**Recorded information**:
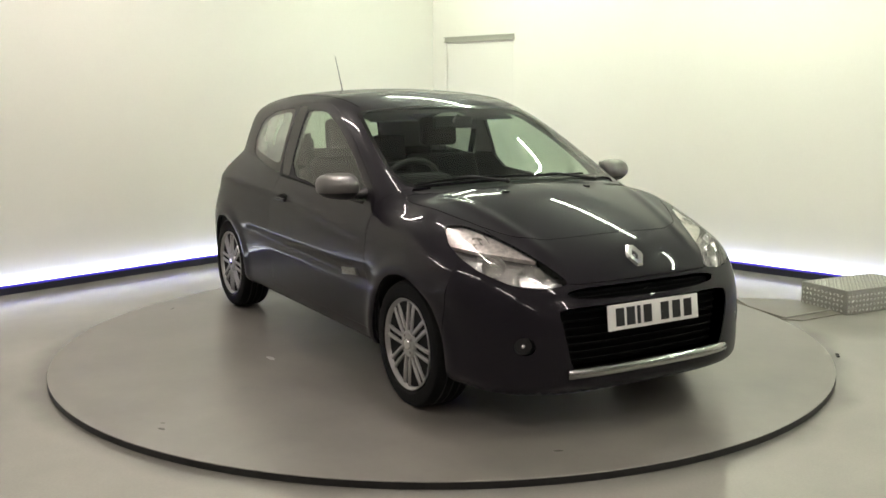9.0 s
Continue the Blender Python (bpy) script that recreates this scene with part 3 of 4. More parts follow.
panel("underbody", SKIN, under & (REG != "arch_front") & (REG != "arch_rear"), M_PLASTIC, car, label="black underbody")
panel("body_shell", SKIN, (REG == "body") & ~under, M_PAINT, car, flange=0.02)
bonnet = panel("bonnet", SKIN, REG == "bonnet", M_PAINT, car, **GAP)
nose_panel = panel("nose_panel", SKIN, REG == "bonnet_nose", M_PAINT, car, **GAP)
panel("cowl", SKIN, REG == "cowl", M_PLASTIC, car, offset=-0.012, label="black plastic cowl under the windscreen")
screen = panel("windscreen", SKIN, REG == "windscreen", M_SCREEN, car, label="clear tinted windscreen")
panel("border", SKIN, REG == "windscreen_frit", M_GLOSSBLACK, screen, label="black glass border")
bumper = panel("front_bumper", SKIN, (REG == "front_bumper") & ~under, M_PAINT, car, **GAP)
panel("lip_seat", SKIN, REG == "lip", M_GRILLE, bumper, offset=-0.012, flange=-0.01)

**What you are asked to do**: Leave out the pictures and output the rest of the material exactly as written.

**Written solution**:
9.0 s
Continue the Blender Python (bpy) script that recreates this scene with part 3 of 4. More parts follow.
panel("underbody", SKIN, under & (REG != "arch_front") & (REG != "arch_rear"), M_PLASTIC, car, label="black underbody")
panel("body_shell", SKIN, (REG == "body") & ~under, M_PAINT, car, flange=0.02)
bonnet = panel("bonnet", SKIN, REG == "bonnet", M_PAINT, car, **GAP)
nose_panel = panel("nose_panel", SKIN, REG == "bonnet_nose", M_PAINT, car, **GAP)
panel("cowl", SKIN, REG == "cowl", M_PLASTIC, car, offset=-0.012, label="black plastic cowl under the windscreen")
screen = panel("windscreen", SKIN, REG == "windscreen", M_SCREEN, car, label="clear tinted windscreen")
panel("border", SKIN, REG == "windscreen_frit", M_GLOSSBLACK, screen, label="black glass border")
bumper = panel("front_bumper", SKIN, (REG == "front_bumper") & ~under, M_PAINT, car, **GAP)
panel("lip_seat", SKIN, REG == "lip", M_GRILLE, bumper, offset=-0.012, flange=-0.01)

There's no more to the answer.